Re: USAGE: Verbs and verb compounds
From: | Sally Caves <scaves@...> |
Date: | Wednesday, June 16, 1999, 15:22 |
Nik Taylor wrote:
>
> Sally Caves wrote:
> > What you can't do in
> > English is say something like: "I went the house in." "Went in" is a
> > verb phrase that has a preposition that's functioning sort of like an
> > adverb.
>
> Hunh?
Don't gape, Nik. ;-)
If anything, the ungrammaticalness of that sentence *proves* that
> "in" is a true preposition. Adverbs can be moved to the end like that,
> "I ran to the house quickly", but prepositions MUST precede their
> object, unless that object is fronted, as in questions.
I don't disagree.
What I was trying to do was justify Charles' remark that prepositions
can have a shade of adverbial sense to them. My original comment
was that there's a certain ambiguity as to whether the preposition
belongs to the verb it goes with or the object it goes with. Which
is why it can be put at the end after the verb or at the beginning
with the fronted locative: To which house did you run quickly?
Which house did you run quickly to? (run to comprising a kind of
verb along with "put up with") My perhaps *unconventional*
assertion was that the adposition, when linked with the verb, has
adverbial force.
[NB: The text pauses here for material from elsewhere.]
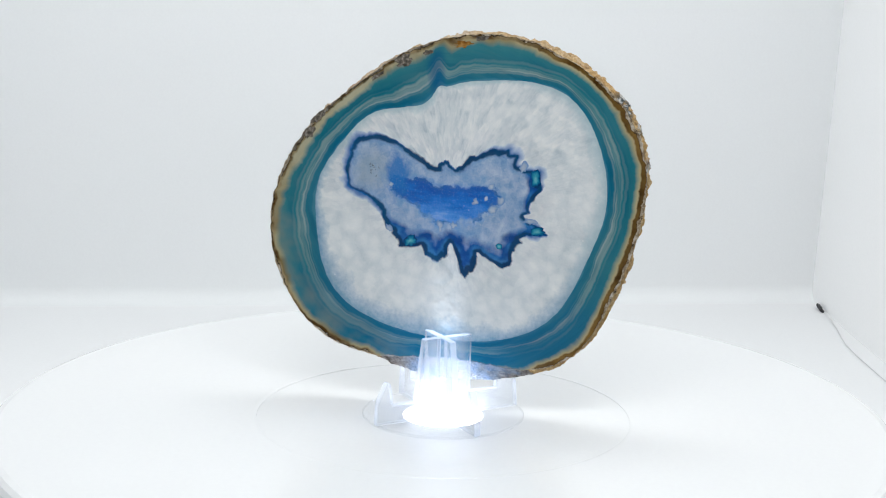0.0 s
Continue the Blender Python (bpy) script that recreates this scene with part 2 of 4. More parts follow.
def core_edge(t, colour, depth, side):
    """Dye along the core's edge: depth is in mm, positive inside. A dark line, a patchy blue halo outside it, and deep blue below within it."""
    slow, fast = t.noise(55, 3), t.noise(230, 4, 0.6)
    one = t.math("SUBTRACT", 1.0, side)
    at = t.add("ShaderNodeSeparateXYZ")
    t.join(t.coords(), at.inputs[0])
    d = t.math("ADD", depth, t.math("MULTIPLY", t.span(fast, 0.3, 0.7, -0.55, 0.55), t.span(side, 0, 1, 0.8, 1.0)))
    # the halo is widest round the small lobe and by the upper corner
    near = t.math("MAXIMUM", t.math("MULTIPLY", t.toward(163, 16, 16), t.span(t.noise(120, 3), 0.38, 0.62, 1.2, 3.4)), t.math("MULTIPLY", t.toward(36, 14, 12), 1.5))
    outer_a = t.math("ADD", t.span(slow, 0.50, 0.66, 0.12, 2.0), near)
    outer_b = t.math("ADD", t.span(slow, 0.38, 0.62, 0.6, 2.8), t.span(fast, 0.45, 0.62, 0.0, 2.0))
    outer = t.math("ADD", t.math("MULTIPLY", outer_a, one), t.math("MULTIPLY", outer_b, side))
    out_fade = t.math("MULTIPLY", t.span(t.math("DIVIDE", d, outer), -1.0, 0.0), t.span(d, 0.0, 1.2, 1.0, 0.0))
    colour = t.mix(t.math("POWER", out_fade, 0.7), colour, t.mix(t.span(out_fade, 0.0, 0.7), (0.12, 0.36, 0.72), t.mix(side, (0.008, 0.15, 0.48), (0.003, 0.13, 0.45))))
    # below, a deep blue wall within the edge
    below = t.math("MAXIMUM", t.span(at.outputs["Z"], 0.0605, 0.0545), t.span(at.outputs["Y"], 0.0255, 0.029))
    inner = t.math("ADD", t.math("MULTIPLY_ADD", below, 4.0, 0.4), t.math("MULTIPLY", t.span(t.noise(120, 4), 0.3, 0.7, -1.0, 1.0), t.math("MULTIPLY_ADD", below, 1.3, 0.5)))
    within = t.math("MULTIPLY", t.span(t.math("SUBTRACT", d, inner), -1.6, 1.5, 1.0, 0.0), t.math("MULTIPLY", one, t.span(d, -0.3, 0.1)))
    colour = t.mix(within, colour, t.ramp(t.noise(140, 4), [(0.34, (0.002, 0.05, 0.23)), (0.5, (0.005, 0.09, 0.38)), (0.66, (0.03, 0.22, 0.60))]))
    fringe = t.math("MULTIPLY", t.span(t.math("ABSOLUTE", t.math("SUBTRACT", d, 1.5)), 0.2, 1.3, 0.6, 0.0), t.math("MULTIPLY", one, t.span(t.noise(95, 3), 0.44, 0.58)))
    colour = t.mix(fringe, colour, (0.05, 0.27, 0.58))
    half = t.math("MULTIPLY_ADD", side, 0.45, t.span(t.noise(80, 4), 0.36, 0.64, -0.05, 0.95))
    dark = t.span(t.math("SUBTRACT", t.math("ABSOLUTE", t.math("SUBTRACT", d, 0.40)), half), -0.1, 0.55, 0.95, 0.0)
    dark = t.math("MULTIPLY", dark, t.math("MAXIMUM", t.span(t.noise(62, 3), 0.36, 0.50, 0.35, 1.0), one))
    return t.mix(dark, colour, t.mix(t.span(slow, 0.4, 0.6), (0.0015, 0.042, 0.125), (0.002, 0.075, 0.20)))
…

I would never have come to this conclusion had
I not created Teonaht. Teonaht can take that preposition and turn
it into an adverb OR an adjective: The in boy (meaning the boy
inside): adjective. The boy writes in (inside): adverb. English
does this to some extent. I'm no professional linguist, and that's
your field, but I suggest, tentatively, that shades of the adverbial
are operant in prepositions that make up VPs: "The mother goes in."
How does she go? In. Where does she go? In the house. Because of
this
ghost of the adverbial, we can put prepositions at the end with the
verbs, like we do adverbs, when we front their objects, although
prescriptive grammarians have inveighed against this rule. And lost.
Or: maybe it's this: maybe what is going on here is that the
prepositional
phrase itself is an adverbial phrase--"the boy writes inside (the
house)"--
even if the rest of the phrase is suppressed. I wonder, though, if
the preposition in a verb phrase can have adverbial force. I see the
preposition as a little more ambiguous than you do. That's all.
Maybe I'm completely all wet. But that was the context of my
remark. I think verbal categories have a great deal of overlap,
and that was what I was challenging.
Sally--bold moves from a non-linguist.